Friday, September 25, 2009

What was He Thinking??

Solti, following in the footsteps of von Karajan, or something, from an article in the Guardian:
In the 90s, the late Sir Georg Solti asked American soprano Renée Fleming if she would sing [Isolde] for a production he was planning. Fleming looked at the score, decided that her voice would never be the same, and refused.
Renée Fleming? Honestly? A singer with a smallish voice*, no depth in her low register, and not much thrust on the top? Was he planning to do Tristan with an orchestra of 50, or what?

* I heard her live on a gala some years ago, along with a range of other sopranos and mezzos. Bigger than Janet Williams, a very light soprano, but noticeably smaller than Swenson, and nobody's asking her to sing Isolde.

10 comments:

A.C. Douglas said...

Renée Fleming? Honestly? A singer with a smallish voice*, no depth in her low register, and not much thrust on the top?
------------------------------

Huh? You're making a joke, right?

ACD

Lisa Hirsch said...

The joke is that anyone could think she was able to sing Isolde. As for what I'm saying, I've heard her live, several times, and I stand by what I say about her voice.

A.C. Douglas said...
This comment has been removed by the author.
Dr.B said...

This is a very funny story. It makes me feel that La Fleming is wise about her own gifts.

A.C. Douglas said...

She could do Isolde -- once. She has the instrument for it, although more lyrical rather than heroic. But after that once, that gorgeous voice with its magnificent low register and rich top would be damaged beyond repair.

ACD

Anonymous said...

I had to read to the end before I knew what you were talking about. Admittedly that's not very far. "... if she would sing the role." What role? The full article had said, but you hadn't.

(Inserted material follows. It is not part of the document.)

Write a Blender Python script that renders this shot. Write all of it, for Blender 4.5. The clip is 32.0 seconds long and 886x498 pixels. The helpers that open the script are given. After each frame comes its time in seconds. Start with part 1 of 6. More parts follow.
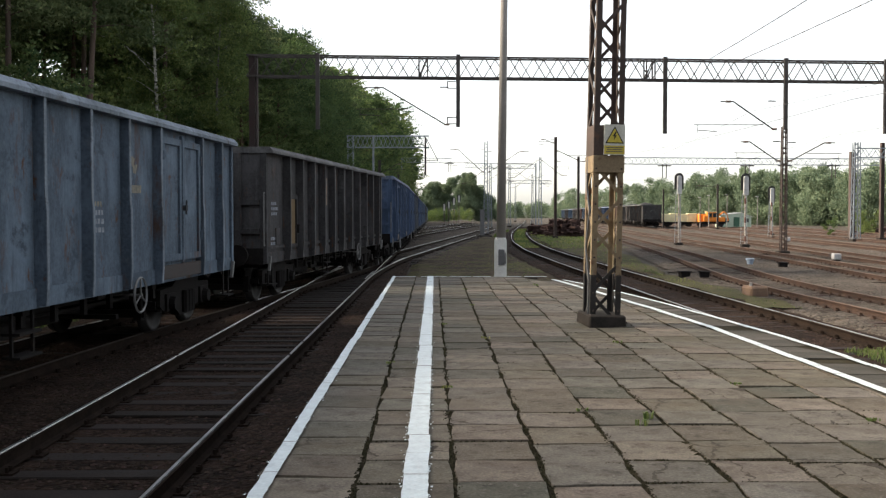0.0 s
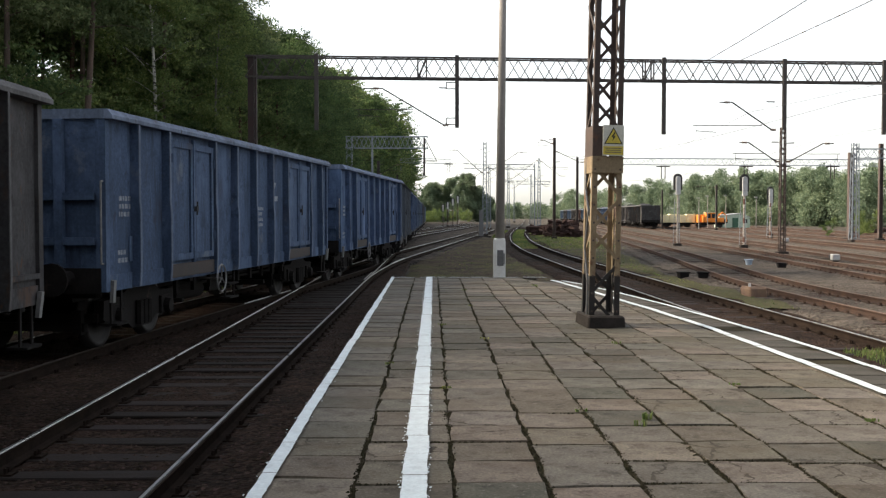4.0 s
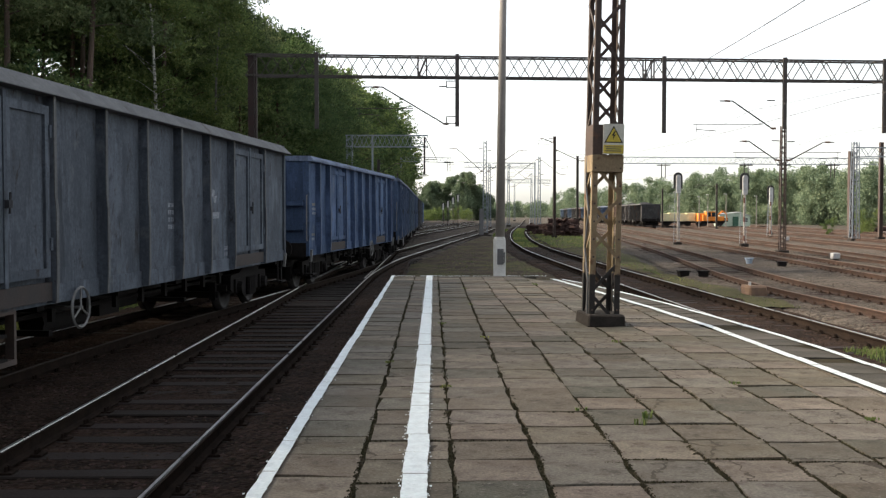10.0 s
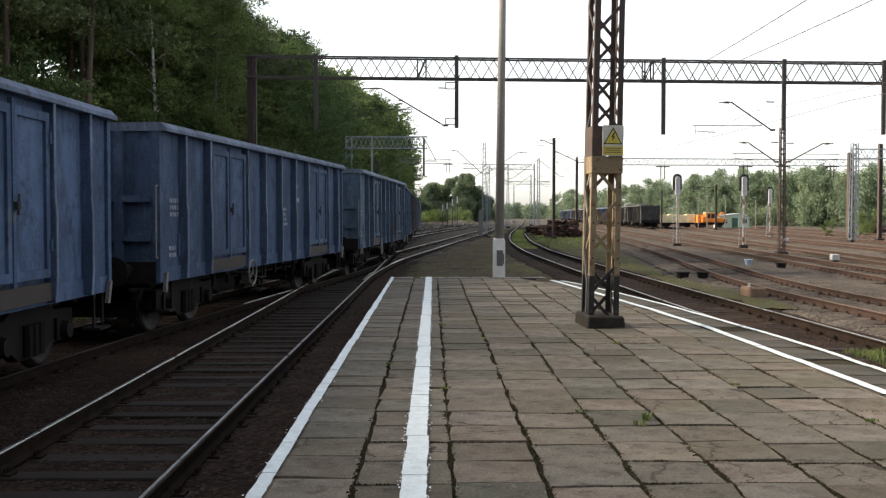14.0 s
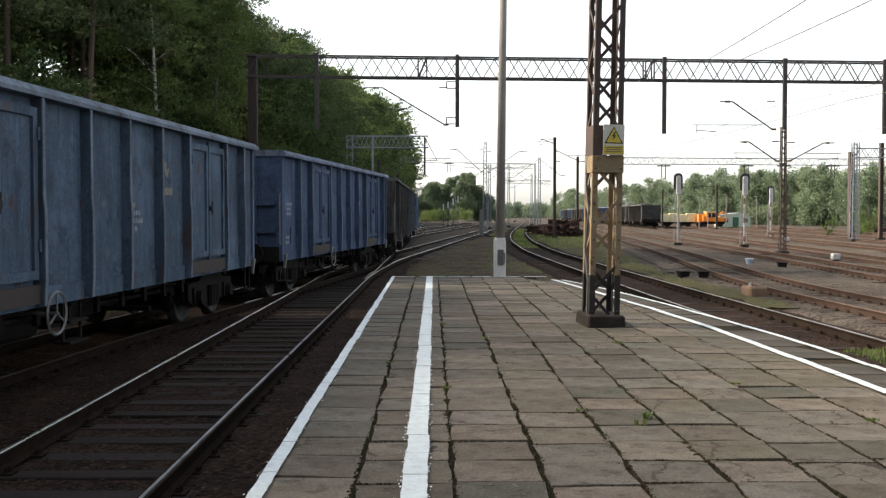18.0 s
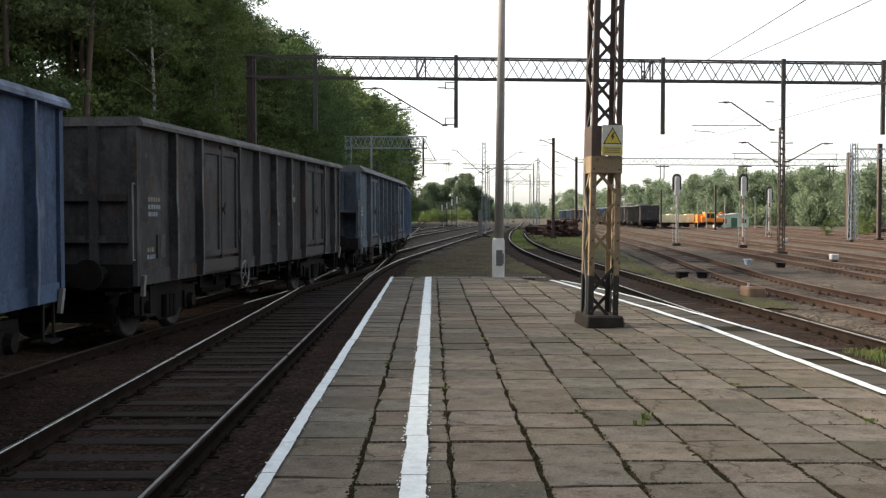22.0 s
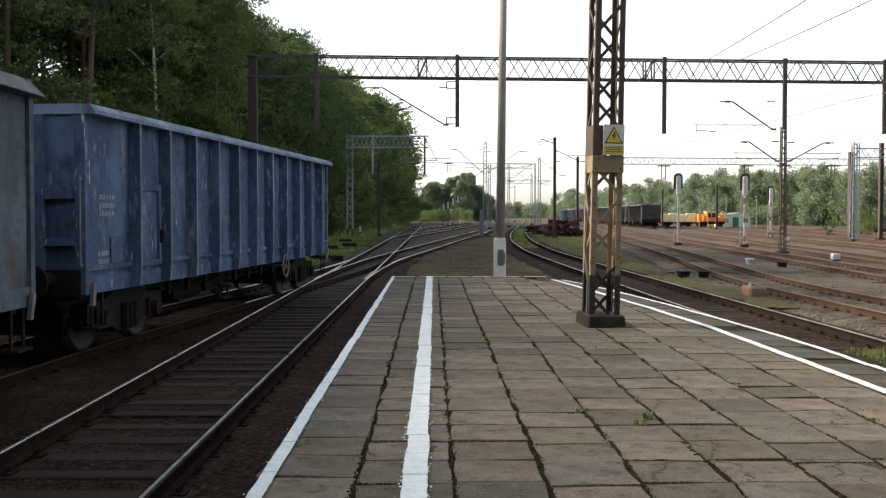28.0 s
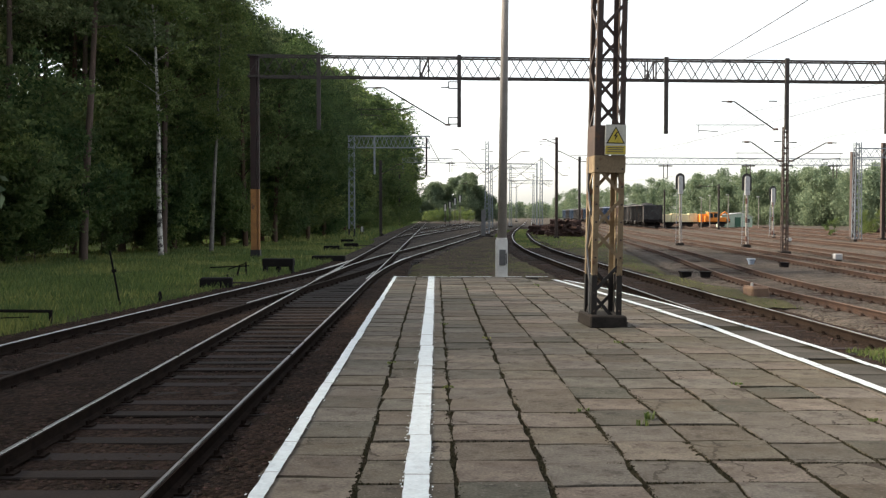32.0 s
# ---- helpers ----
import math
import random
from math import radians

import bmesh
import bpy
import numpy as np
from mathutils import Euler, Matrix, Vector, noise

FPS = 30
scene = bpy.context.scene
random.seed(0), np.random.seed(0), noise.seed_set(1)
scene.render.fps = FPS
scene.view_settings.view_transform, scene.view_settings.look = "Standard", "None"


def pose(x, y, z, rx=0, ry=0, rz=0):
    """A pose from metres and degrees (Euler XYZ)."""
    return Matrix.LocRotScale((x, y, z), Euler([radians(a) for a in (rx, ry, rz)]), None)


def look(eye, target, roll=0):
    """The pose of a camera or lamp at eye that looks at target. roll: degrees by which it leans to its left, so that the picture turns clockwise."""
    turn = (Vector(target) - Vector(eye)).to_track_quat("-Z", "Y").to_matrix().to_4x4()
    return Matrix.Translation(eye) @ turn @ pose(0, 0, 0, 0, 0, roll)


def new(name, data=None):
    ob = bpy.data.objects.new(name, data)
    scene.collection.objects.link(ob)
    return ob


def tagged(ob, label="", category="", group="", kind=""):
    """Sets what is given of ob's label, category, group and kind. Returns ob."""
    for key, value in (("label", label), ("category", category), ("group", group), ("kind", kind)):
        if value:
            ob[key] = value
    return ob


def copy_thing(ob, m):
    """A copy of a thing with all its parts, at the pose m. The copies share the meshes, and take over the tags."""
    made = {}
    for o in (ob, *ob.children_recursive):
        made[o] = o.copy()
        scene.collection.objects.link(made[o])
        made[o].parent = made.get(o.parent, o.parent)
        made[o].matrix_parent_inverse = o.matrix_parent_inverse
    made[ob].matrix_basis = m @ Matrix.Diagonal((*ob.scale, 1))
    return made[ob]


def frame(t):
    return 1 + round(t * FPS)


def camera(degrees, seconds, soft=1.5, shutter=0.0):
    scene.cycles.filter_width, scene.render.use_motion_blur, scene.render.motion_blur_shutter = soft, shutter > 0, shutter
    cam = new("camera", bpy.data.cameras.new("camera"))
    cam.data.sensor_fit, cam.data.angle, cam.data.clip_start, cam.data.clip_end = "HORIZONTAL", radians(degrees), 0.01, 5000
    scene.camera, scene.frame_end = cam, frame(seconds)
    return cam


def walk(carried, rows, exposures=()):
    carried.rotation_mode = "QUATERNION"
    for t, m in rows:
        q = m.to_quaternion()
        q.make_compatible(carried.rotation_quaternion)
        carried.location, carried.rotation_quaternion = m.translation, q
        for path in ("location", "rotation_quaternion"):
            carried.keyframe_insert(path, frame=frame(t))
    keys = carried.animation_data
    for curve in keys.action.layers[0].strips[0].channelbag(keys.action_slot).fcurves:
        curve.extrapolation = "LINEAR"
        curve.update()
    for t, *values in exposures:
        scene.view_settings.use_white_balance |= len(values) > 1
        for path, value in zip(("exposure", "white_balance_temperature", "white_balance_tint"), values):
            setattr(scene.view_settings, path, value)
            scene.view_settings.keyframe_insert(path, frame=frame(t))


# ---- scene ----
CAM_H = 1.45                     # camera above the platform, whose paving is at z = 0
RAIL = -0.45                     # top of the rails
EARTH = -0.68                    # yard ground between the tracks

cam = camera(47.08, 32.0, soft=1.3)
# small sway of the hand-held tripod: seconds, turn to the left, tilt down (degrees)
SWAY = [
        (0, -0.058, 0.009), (0.5, -0.093, 0.013), (1, -0.128, -0.049), (1.5, -0.067, -0.031), (2, -0.164, 0.009),
        (2.5, -0.102, 0.013), (3, -0.106, 0.009), (3.5, -0.106, -0.036), (5.5, -0.209, 0.009), (6, -0.195, 0.004),
        (6.5, -0.058, 0.009), (7, -0.208, -0.009), (7.5, -0.111, 0.004), (8, -0.036, -0.036), (8.5, -0.08, 0.009),
        (9, -0.133, 0.009), (9.5, -0.106, -0.001), (10, -0.111, 0.044), (10.5, -0.124, 0.009), (11, -0.08, -0.004),
        (11.5, -0.124, -0.022), (12, -0.115, 0.004), (12.5, -0.097, 0.004), (13, -0.124, 0.009), (13.5, -0.106, -0.005),
        (14, -0.146, -0.036), (14.5, -0.186, -0.031), (16.5, -0.098, -0.04), (17, -0.08, 0.009), (17.5, -0.106, 0.013),
        (18, -0.102, 0.004), (18.5, -0.128, 0.009), (19, -0.075, 0.004), (19.5, -0.084, 0.009), (20, -0.111, -0),
        (20.5, -0.15, 0.009), (21, -0.102, 0.009), (21.5, -0.054, 0.009), (22, -0.177, -0.027), (22.5, -0.058, 0.009),
        (23, -0.142, -0.013), (23.5, -0.15, 0.004), (24, -0.226, -0.022), (24.5, -0.093, -0.005), (25, -0.12, -0.04),
        (25.5, -0.102, -0.018), (27.5, -0.137, -0), (28, -0.102, 0.004), (28.5, -0.093, 0.009), (29, -0.054, 0.004),
        (29.5, -0.146, 0.004), (30, -0.084, 0.009), (30.5, -0.222, 0.009), (31, -0.257, -0), (31.5, -0.182, 0.009),
        (32, 0, -0),]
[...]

Funny thing is, Solti was quite aware of these problems. Culshaw quotes him as saying that Wagner was oblivious to the impossible tasks he was setting singers until experience convinced him. His later operas are long but not so taxing.

Lisa Hirsch said...

calimac, I fixed that problem - thanks.

Dr. B. - yes, I agree. She's been careful throughout her career about which roles she will sing, to the point of being, I think, very conservative. She could sing Liu in Turandot successfully, and probably Mimi or Musetta, but has not to my knowledge attempted any Puccini on stage. She is 50, her voice is in great shape, and she'll probably be singing well into her 60s.

ACD, not even that. Fleming wouldn't make it through the process of learning and rehearsing the role without serious damage. Remember Nellie Melba's one attempt at the Siegfried Bruennhilde? That's a short, high-lying role, much shorter than Isolde, and supposedly Melba's voice was never the same afterward.

Lisa Hirsch said...

Oh, as far as "his later operas are long but not so taxing." Wagner figured this out after Siegfried, evidently, and wrote only two operas after that (Goetterdaemmerung and Parsifal).

Anonymous said...

True. Well, it's not as if Wagner wrote as many as Verdi.

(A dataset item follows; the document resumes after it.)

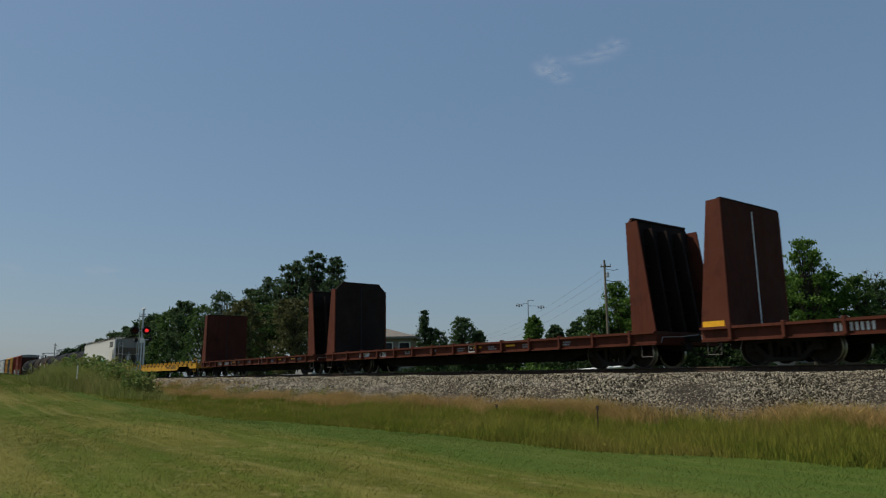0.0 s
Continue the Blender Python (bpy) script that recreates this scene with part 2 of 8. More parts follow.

Parsifal has been cited as a model in that regard, and Gott., though even bigger (I think) than Walkure or Siegfried, does not seem to have the reputation of being quite so much a marathon.

What about Meistersinger? Also relatively late, also not quite in the Tristan class, or so I understand.

Lisa Hirsch said...

The killer roles are Siegfried, Tristan, and Isolde; maybe Tannhauser, which is both high-lying and long. Bruennhilde is demanding but she's not on stage constantly in any of the operas where she appears. Isolde is tough but she is offstage for most of Act III. Parsifal is fairly sanely written.